Source data:
=-=-=

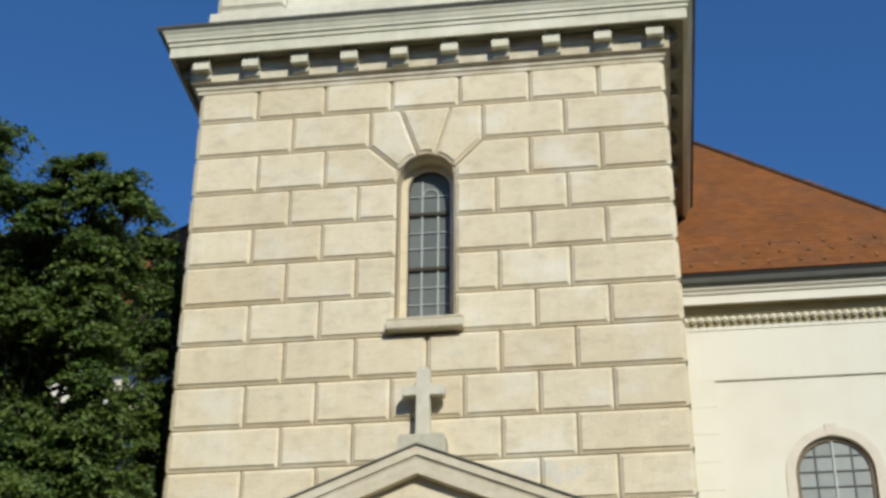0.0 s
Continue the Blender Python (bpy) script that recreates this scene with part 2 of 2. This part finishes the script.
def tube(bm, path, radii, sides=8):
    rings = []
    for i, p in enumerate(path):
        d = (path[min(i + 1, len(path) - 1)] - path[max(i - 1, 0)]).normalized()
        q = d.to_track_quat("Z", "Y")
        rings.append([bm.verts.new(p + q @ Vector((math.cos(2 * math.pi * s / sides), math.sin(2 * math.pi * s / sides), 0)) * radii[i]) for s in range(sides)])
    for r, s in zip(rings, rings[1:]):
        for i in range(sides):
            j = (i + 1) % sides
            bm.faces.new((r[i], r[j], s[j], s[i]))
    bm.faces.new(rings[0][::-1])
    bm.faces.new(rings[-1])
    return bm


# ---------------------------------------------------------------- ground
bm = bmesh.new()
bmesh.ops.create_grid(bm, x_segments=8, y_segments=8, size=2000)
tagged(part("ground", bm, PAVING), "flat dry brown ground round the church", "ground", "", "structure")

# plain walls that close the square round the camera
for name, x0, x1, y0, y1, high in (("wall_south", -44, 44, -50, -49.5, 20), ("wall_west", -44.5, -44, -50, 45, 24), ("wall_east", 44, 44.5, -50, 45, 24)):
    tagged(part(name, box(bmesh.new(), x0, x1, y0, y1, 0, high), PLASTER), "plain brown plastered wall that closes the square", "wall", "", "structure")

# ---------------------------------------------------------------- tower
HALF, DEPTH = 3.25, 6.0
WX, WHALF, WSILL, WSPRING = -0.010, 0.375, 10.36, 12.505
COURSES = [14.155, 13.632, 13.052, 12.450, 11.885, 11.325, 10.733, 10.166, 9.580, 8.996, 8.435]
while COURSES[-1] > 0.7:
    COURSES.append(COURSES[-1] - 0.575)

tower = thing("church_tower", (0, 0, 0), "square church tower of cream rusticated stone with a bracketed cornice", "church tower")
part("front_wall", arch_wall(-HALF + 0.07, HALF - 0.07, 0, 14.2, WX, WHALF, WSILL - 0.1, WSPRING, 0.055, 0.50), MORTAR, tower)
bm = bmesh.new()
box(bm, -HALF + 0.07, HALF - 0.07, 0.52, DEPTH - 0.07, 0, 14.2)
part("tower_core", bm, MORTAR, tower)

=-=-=

Description of the task: Check each line above for the word "that", and copy the lines where it appears.

Completed task:
Continue the Blender Python (bpy) script that recreates this scene with part 2 of 2. This part finishes the script.
# plain walls that close the square round the camera
    tagged(part(name, box(bmesh.new(), x0, x1, y0, y1, 0, high), PLASTER), "plain brown plastered wall that closes the square", "wall", "", "structure")